The new law was spurred by the death of George Floyd while he was in police custody. It took effect March 1 of this year.

The law no longer allows state law officers to justify deadly force by claiming they were protecting themselves or others from "apparent" death or great bodily harm by eliminating the word "apparent" from existing laws.

The new law states such deadly force can only be used "to protect the peace officer or another from death or great bodily harm."

Because it conflicts with laws in North Dakota and other states surrounding Minnesota, law officers won't cross state lines for mutual aid, Shockley said.

Minnesota's major law enforcement associations filed a lawsuit to stop the new law and determine whether it's constitutional.

The suit is currently being evaluated by the courts, and legal arguments must be made by Nov. 12. However, even if a decision quickly followed, the case could then be appealed, prolonging the issue.

Thus, Shockley told the City Council he thinks the legislature needs to change the law or make an exception for border cities.

Bode said the other top legislative priority for Moorhead should be seeking $17.5 million in the bonding bill to complete all flood structures in the city.
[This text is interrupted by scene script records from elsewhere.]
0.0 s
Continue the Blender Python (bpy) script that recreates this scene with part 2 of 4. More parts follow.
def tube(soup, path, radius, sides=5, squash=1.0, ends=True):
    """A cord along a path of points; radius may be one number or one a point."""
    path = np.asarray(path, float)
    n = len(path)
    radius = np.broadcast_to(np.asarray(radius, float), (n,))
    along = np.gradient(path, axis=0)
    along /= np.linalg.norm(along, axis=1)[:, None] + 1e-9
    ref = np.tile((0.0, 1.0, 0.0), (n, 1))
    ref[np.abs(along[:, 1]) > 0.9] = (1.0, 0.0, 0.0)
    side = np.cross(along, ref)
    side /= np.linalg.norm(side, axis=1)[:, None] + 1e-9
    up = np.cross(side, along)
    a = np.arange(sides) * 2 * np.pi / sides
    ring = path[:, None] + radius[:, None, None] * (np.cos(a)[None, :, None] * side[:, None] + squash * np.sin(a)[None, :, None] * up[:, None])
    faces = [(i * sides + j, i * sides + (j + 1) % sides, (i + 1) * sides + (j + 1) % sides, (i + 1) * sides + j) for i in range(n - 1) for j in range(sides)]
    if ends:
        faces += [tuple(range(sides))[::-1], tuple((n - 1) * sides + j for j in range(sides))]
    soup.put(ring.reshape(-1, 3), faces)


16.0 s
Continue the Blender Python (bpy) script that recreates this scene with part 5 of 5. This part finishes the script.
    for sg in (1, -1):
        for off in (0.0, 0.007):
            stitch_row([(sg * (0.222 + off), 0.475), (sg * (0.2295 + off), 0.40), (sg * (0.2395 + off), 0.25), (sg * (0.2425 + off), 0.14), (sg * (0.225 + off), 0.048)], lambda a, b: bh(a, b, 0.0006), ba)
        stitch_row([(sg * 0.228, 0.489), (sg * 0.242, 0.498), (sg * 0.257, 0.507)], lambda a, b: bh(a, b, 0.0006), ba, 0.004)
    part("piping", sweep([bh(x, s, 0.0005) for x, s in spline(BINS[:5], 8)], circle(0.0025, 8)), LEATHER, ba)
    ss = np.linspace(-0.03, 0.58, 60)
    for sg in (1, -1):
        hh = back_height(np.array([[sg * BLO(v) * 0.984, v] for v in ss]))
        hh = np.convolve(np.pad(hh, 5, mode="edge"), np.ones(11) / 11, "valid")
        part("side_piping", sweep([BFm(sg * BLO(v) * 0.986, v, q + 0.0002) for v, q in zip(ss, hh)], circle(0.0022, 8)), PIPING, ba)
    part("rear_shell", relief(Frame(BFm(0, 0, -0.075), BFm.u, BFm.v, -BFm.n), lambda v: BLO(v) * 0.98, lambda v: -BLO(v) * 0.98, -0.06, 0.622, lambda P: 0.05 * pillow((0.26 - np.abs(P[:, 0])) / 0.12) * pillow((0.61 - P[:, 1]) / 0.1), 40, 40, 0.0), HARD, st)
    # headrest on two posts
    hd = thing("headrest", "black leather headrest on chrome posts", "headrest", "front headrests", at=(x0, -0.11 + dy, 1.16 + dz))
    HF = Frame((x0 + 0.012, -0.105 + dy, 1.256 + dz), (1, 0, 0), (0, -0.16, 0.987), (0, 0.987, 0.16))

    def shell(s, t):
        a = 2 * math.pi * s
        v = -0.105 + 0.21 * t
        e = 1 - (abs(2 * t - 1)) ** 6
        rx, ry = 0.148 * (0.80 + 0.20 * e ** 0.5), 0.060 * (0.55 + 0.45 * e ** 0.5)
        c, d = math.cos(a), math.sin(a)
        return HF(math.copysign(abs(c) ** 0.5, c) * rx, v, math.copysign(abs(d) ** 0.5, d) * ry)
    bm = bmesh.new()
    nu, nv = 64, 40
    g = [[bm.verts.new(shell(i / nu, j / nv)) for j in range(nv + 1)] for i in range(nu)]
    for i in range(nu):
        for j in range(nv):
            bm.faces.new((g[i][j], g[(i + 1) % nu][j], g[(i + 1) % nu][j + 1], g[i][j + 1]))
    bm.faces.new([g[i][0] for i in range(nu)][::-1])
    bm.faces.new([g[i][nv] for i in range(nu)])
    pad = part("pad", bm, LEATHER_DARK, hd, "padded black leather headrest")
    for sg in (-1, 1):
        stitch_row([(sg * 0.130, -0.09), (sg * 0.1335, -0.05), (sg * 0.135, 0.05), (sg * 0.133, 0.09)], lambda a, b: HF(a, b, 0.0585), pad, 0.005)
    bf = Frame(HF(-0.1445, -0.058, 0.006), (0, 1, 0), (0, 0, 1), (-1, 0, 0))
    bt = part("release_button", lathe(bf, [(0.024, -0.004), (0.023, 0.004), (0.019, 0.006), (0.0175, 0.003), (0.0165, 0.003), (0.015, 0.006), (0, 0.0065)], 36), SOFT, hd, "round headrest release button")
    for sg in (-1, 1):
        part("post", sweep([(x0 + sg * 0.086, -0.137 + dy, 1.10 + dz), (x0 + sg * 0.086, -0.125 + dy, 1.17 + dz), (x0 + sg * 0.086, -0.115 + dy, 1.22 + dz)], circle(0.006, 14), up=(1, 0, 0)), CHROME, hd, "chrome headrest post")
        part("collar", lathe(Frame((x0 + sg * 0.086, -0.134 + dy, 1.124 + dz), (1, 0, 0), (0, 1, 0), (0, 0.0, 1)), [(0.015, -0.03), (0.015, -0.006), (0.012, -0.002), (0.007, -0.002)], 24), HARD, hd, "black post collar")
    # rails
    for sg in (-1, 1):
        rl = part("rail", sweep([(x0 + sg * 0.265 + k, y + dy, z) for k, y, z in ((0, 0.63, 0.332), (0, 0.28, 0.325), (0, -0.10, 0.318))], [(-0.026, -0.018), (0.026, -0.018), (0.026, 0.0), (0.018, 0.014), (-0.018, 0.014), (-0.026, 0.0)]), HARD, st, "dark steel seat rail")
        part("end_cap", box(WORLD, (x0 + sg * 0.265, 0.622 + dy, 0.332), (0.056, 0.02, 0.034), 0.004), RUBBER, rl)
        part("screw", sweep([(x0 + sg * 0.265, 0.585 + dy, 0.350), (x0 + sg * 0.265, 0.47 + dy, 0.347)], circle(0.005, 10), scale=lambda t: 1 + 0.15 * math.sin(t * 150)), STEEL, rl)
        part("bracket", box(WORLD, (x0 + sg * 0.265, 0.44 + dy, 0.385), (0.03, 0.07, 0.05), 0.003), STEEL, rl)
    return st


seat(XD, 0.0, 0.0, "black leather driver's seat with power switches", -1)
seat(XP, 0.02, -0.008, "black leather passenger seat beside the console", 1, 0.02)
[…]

She said the funds would be used for a north Moorhead project, lift stations, a First Avenue North levee/floodwall, Riverview Circle levies and a 40th Avenue South road raise.

The city was successful in the 2020 bonding bill with funding awarded to help with the 11th Street railroad underpass project, Clay County waste management campus project in Moorhead and other flood control projects, Bode said.

The other legislative priorities for Moorhead are to keep an eye on the Border City Enterprise zone programs that date back to the 1980s and address competitive disparities between Minnesota and North Dakota tax structures and worker's compensation costs, she said.

The program is now built into the state budget, she noted, but it still needs to be monitored. The program helps Moorhead, Dilworth, East Grand Forks, Breckenridge and Ortonville with aid.

About 125 businesses have applied for the worker's compensation program so far this year — only about half of those eligible. It could provide up to $30,000 to each business.